Search the material below for the string "carried" and extract each line that has it.

GIVEN INFORMATION:
* start *

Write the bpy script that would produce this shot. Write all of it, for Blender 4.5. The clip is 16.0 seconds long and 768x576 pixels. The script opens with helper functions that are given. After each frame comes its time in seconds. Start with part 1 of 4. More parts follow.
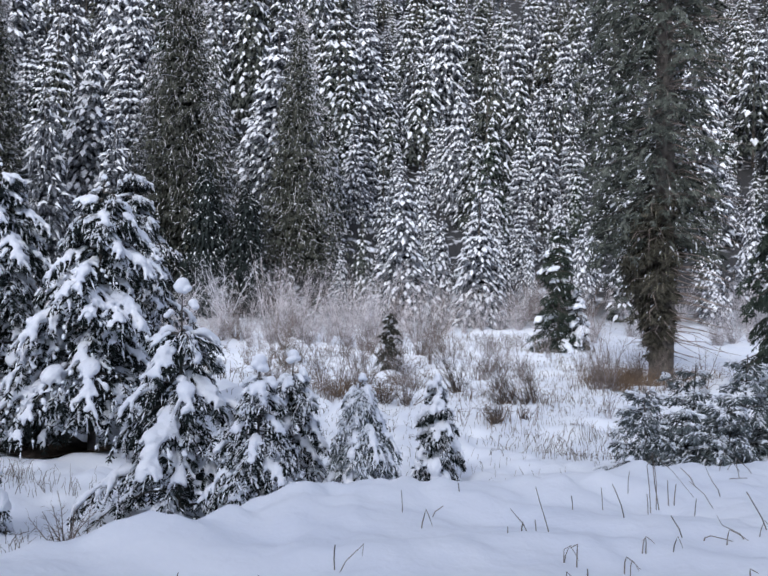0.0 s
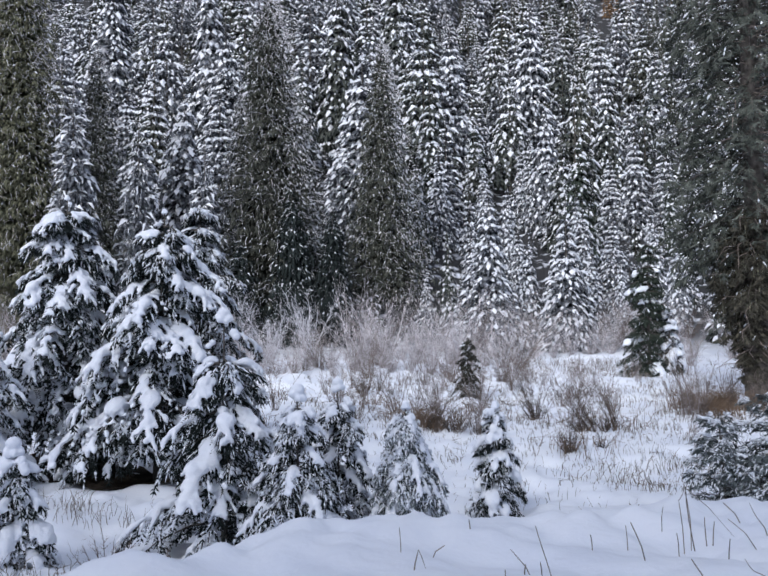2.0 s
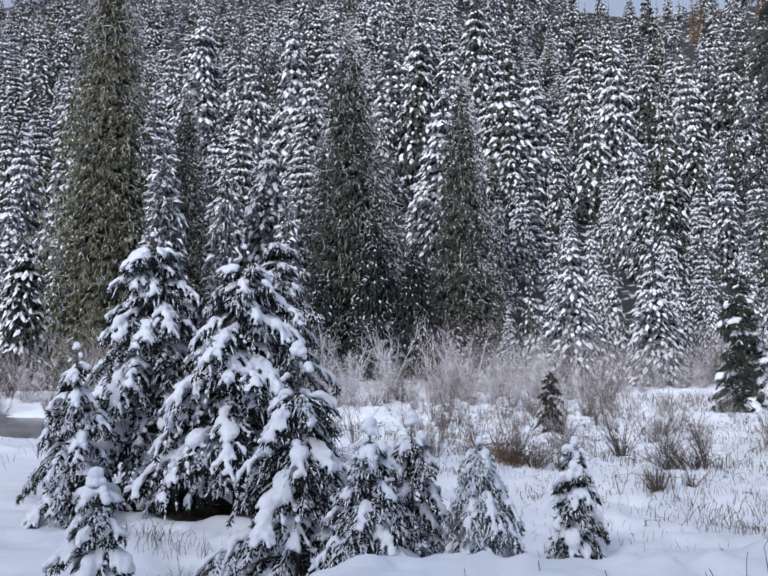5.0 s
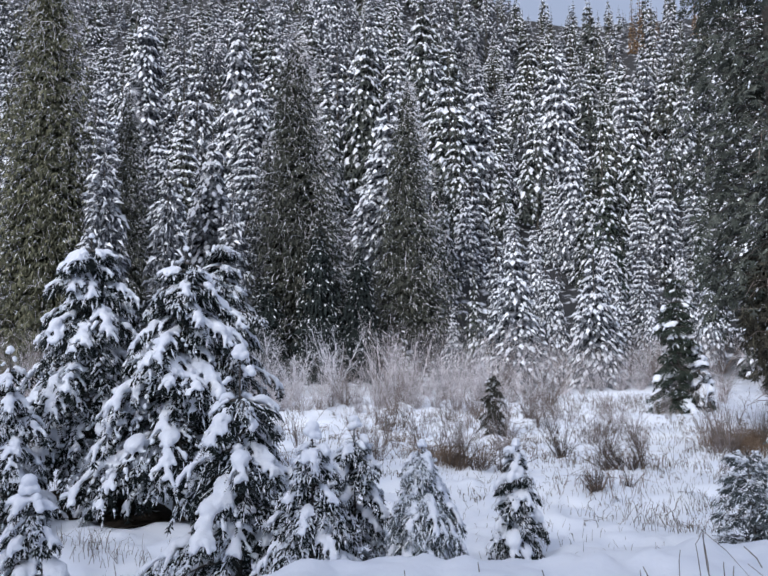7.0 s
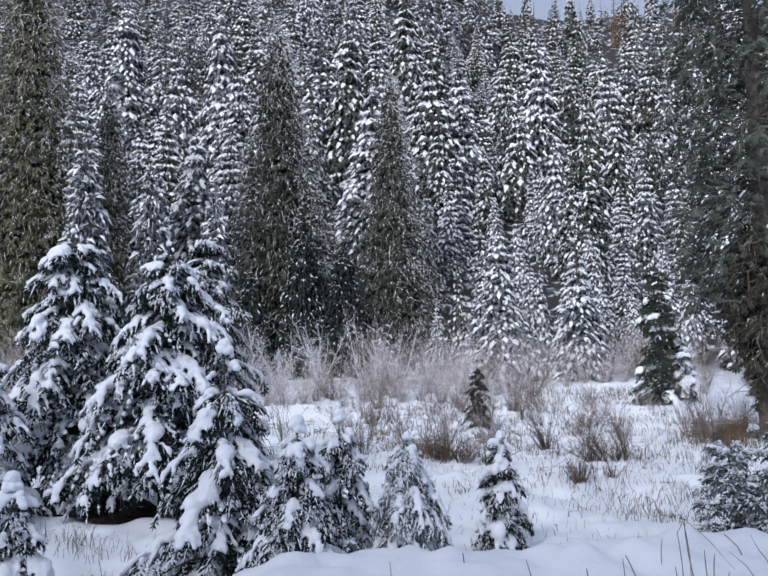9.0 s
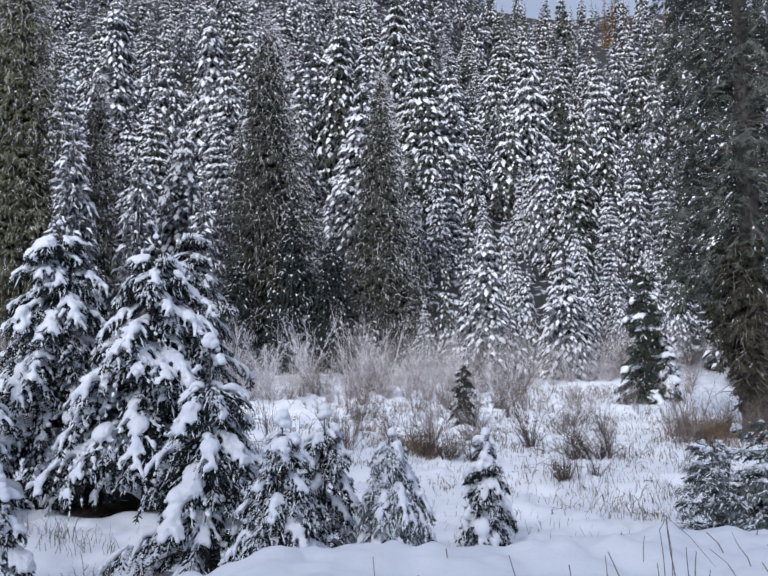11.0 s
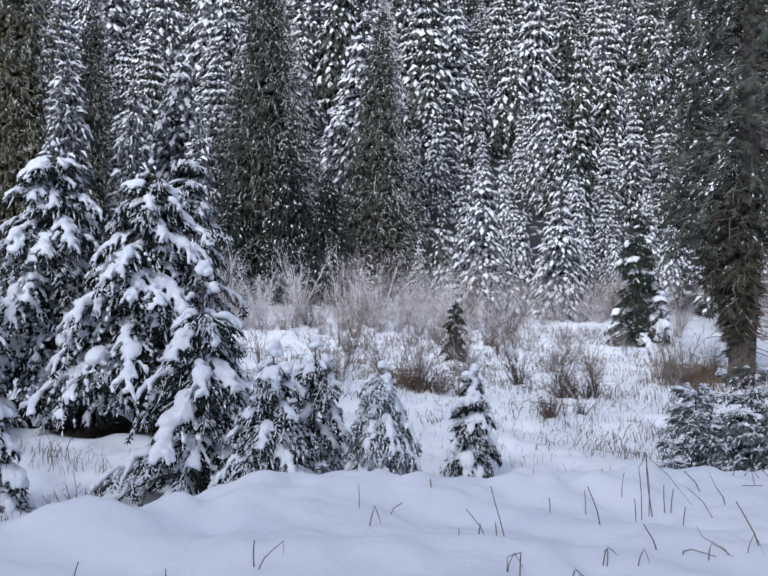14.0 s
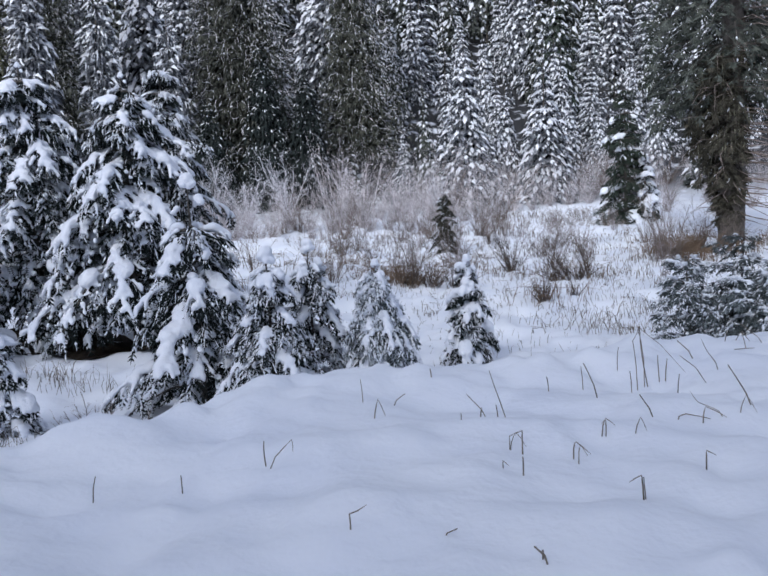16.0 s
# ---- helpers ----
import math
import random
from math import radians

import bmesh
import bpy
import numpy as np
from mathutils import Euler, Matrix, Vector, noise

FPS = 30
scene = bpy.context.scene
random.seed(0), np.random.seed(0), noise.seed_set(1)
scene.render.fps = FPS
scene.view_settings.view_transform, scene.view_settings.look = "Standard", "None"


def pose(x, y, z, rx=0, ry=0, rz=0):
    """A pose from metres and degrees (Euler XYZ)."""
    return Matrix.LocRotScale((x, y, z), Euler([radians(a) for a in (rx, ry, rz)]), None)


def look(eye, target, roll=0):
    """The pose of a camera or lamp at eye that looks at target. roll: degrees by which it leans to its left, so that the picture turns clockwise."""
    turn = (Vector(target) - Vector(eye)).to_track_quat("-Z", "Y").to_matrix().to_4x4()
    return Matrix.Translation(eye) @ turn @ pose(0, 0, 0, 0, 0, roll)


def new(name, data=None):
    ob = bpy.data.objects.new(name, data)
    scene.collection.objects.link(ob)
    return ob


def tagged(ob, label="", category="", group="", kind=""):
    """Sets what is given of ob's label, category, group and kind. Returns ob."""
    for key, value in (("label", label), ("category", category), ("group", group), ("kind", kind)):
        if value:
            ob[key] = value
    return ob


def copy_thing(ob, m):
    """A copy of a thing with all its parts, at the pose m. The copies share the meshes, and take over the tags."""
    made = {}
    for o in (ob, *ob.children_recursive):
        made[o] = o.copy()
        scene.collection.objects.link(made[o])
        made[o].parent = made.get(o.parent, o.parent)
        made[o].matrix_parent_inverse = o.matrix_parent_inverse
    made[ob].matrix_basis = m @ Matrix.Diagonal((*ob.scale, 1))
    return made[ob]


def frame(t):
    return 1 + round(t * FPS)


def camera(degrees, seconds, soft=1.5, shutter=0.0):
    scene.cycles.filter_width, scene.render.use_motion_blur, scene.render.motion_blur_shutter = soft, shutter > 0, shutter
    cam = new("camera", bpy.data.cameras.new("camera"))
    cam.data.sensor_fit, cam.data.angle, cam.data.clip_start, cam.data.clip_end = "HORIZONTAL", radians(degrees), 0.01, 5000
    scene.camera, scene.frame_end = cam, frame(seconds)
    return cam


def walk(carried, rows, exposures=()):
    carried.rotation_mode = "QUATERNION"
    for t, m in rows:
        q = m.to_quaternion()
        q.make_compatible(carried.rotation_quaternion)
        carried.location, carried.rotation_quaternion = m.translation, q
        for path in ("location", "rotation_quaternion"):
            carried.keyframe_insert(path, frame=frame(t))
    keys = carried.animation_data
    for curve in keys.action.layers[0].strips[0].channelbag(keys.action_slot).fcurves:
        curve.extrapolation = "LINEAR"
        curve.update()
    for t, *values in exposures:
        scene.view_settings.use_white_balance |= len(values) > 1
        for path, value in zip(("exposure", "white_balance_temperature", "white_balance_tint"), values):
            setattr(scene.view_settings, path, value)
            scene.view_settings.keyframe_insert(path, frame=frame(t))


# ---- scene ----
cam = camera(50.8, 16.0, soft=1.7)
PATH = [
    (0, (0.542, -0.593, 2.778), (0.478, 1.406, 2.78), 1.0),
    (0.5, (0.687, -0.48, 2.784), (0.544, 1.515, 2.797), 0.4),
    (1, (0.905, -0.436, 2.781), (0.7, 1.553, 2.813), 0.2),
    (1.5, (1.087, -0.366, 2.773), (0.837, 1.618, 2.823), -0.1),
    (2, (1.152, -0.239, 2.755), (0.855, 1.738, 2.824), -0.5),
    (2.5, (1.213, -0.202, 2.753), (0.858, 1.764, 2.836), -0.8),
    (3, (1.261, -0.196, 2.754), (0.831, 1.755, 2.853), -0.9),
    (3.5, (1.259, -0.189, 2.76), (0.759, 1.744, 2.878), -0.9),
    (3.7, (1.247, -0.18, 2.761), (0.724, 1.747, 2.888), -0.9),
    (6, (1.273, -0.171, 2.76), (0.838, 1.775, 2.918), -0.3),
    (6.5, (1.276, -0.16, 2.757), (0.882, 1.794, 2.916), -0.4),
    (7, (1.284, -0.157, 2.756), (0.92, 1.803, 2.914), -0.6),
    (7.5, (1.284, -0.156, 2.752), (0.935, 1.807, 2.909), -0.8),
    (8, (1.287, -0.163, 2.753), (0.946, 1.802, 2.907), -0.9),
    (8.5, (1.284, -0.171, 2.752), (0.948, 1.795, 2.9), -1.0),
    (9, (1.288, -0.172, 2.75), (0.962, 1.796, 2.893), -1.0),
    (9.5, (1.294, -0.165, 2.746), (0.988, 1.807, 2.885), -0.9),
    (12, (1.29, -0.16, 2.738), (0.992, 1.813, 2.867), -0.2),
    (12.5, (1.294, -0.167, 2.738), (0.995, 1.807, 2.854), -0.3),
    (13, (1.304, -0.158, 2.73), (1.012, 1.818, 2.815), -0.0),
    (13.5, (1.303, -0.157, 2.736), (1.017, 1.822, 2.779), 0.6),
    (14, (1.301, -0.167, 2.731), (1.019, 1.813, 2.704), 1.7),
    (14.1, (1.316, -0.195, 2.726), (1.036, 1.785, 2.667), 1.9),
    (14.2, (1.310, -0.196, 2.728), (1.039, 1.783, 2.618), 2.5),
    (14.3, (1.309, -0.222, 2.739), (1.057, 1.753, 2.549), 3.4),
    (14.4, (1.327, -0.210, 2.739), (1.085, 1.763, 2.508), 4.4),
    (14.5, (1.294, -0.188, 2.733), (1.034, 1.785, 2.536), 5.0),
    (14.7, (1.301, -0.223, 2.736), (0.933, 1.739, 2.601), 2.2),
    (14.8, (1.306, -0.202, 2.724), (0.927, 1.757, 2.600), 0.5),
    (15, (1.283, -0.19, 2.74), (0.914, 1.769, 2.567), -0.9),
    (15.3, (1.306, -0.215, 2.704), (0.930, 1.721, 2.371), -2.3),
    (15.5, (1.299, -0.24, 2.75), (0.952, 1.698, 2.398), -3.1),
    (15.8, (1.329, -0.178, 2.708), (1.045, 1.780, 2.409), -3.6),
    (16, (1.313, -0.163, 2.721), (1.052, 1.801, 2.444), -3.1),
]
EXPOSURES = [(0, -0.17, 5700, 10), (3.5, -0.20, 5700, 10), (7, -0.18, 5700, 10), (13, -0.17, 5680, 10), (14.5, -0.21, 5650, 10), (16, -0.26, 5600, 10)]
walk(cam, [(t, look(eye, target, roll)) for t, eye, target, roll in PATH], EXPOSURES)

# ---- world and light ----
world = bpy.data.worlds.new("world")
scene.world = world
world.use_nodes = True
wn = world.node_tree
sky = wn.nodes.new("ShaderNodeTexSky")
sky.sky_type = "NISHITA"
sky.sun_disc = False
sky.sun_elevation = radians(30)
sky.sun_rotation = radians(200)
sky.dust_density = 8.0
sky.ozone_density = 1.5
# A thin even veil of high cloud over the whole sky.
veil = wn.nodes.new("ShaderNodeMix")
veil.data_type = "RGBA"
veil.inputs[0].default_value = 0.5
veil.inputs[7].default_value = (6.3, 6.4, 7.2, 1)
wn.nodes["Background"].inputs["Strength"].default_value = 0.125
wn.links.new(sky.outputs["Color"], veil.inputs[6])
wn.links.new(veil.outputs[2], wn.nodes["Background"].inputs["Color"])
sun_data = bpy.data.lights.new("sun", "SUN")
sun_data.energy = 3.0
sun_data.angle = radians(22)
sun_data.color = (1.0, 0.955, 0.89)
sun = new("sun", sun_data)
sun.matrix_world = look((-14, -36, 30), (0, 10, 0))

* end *

RESPONSE TO THE TASK:
def walk(carried, rows, exposures=()):
    carried.rotation_mode = "QUATERNION"
        q.make_compatible(carried.rotation_quaternion)
        carried.location, carried.rotation_quaternion = m.translation, q
            carried.keyframe_insert(path, frame=frame(t))
    keys = carried.animation_data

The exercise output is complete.